What to work on: Reproduce the data exactly.

------------------------------------------------------------------------

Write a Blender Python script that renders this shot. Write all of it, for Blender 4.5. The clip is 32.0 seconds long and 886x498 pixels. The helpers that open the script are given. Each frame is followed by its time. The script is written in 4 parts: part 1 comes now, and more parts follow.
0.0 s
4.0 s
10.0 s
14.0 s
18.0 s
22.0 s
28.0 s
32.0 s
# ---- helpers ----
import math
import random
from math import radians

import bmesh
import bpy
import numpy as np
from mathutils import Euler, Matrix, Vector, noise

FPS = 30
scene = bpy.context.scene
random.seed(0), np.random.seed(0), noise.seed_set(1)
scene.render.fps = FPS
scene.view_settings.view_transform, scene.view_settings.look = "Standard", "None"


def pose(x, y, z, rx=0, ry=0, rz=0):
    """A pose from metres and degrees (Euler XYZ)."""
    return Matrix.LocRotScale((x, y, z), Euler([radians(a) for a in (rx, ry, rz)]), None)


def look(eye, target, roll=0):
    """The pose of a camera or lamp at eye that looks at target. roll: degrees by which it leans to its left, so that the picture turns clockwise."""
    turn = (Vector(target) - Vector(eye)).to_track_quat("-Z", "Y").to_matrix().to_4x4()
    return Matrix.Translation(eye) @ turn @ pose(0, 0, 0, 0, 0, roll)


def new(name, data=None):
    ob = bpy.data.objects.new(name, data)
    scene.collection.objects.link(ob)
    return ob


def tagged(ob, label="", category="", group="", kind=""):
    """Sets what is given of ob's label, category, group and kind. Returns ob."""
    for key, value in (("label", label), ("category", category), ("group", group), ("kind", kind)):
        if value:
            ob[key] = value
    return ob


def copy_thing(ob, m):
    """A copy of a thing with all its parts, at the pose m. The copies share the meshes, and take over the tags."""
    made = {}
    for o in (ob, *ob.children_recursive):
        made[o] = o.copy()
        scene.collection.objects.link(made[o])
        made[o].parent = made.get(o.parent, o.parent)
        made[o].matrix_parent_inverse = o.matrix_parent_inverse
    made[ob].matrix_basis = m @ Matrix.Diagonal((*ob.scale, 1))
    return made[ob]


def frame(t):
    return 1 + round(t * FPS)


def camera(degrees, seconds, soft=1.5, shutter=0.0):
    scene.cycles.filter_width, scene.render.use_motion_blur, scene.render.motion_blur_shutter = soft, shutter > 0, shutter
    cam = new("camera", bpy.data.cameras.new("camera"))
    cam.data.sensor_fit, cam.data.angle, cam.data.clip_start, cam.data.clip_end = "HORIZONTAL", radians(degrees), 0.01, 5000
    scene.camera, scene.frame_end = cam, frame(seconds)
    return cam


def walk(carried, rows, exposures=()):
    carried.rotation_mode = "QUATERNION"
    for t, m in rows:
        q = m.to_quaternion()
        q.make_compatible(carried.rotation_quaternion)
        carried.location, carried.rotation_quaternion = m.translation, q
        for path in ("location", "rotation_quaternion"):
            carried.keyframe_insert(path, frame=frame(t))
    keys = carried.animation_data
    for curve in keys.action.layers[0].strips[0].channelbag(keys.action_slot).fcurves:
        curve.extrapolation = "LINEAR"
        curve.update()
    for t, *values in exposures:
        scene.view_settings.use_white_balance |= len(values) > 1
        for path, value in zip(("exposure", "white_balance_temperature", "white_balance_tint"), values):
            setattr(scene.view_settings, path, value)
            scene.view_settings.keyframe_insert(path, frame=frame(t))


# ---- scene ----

------------------------------------------------------------------------

Reply to the exercise:
Write a Blender Python script that renders this shot. Write all of it, for Blender 4.5. The clip is 32.0 seconds long and 886x498 pixels. The helpers that open the script are given. Each frame is followed by its time. The script is written in 4 parts: part 1 comes now, and more parts follow.
0.0 s
4.0 s
10.0 s
14.0 s
18.0 s
22.0 s
28.0 s
32.0 s
# ---- helpers ----
import math
import random
from math import radians

import bmesh
import bpy
import numpy as np
from mathutils import Euler, Matrix, Vector, noise

FPS = 30
scene = bpy.context.scene
random.seed(0), np.random.seed(0), noise.seed_set(1)
scene.render.fps = FPS
scene.view_settings.view_transform, scene.view_settings.look = "Standard", "None"


def pose(x, y, z, rx=0, ry=0, rz=0):
    """A pose from metres and degrees (Euler XYZ)."""
    return Matrix.LocRotScale((x, y, z), Euler([radians(a) for a in (rx, ry, rz)]), None)


def look(eye, target, roll=0):
    """The pose of a camera or lamp at eye that looks at target. roll: degrees by which it leans to its left, so that the picture turns clockwise."""
    turn = (Vector(target) - Vector(eye)).to_track_quat("-Z", "Y").to_matrix().to_4x4()
    return Matrix.Translation(eye) @ turn @ pose(0, 0, 0, 0, 0, roll)


def new(name, data=None):
    ob = bpy.data.objects.new(name, data)
    scene.collection.objects.link(ob)
    return ob


def tagged(ob, label="", category="", group="", kind=""):
    """Sets what is given of ob's label, category, group and kind. Returns ob."""
    for key, value in (("label", label), ("category", category), ("group", group), ("kind", kind)):
        if value:
            ob[key] = value
    return ob


def copy_thing(ob, m):
    """A copy of a thing with all its parts, at the pose m. The copies share the meshes, and take over the tags."""
    made = {}
    for o in (ob, *ob.children_recursive):
        made[o] = o.copy()
        scene.collection.objects.link(made[o])
        made[o].parent = made.get(o.parent, o.parent)
        made[o].matrix_parent_inverse = o.matrix_parent_inverse
    made[ob].matrix_basis = m @ Matrix.Diagonal((*ob.scale, 1))
    return made[ob]


def frame(t):
    return 1 + round(t * FPS)


def camera(degrees, seconds, soft=1.5, shutter=0.0):
    scene.cycles.filter_width, scene.render.use_motion_blur, scene.render.motion_blur_shutter = soft, shutter > 0, shutter
    cam = new("camera", bpy.data.cameras.new("camera"))
    cam.data.sensor_fit, cam.data.angle, cam.data.clip_start, cam.data.clip_end = "HORIZONTAL", radians(degrees), 0.01, 5000
    scene.camera, scene.frame_end = cam, frame(seconds)
    return cam


def walk(carried, rows, exposures=()):
    carried.rotation_mode = "QUATERNION"
    for t, m in rows:
        q = m.to_quaternion()
        q.make_compatible(carried.rotation_quaternion)
        carried.location, carried.rotation_quaternion = m.translation, q
        for path in ("location", "rotation_quaternion"):
            carried.keyframe_insert(path, frame=frame(t))
    keys = carried.animation_data
    for curve in keys.action.layers[0].strips[0].channelbag(keys.action_slot).fcurves:
        curve.extrapolation = "LINEAR"
        curve.update()
    for t, *values in exposures:
        scene.view_settings.use_white_balance |= len(values) > 1
        for path, value in zip(("exposure", "white_balance_temperature", "white_balance_tint"), values):
            setattr(scene.view_settings, path, value)
            scene.view_settings.keyframe_insert(path, frame=frame(t))


# ---- scene ----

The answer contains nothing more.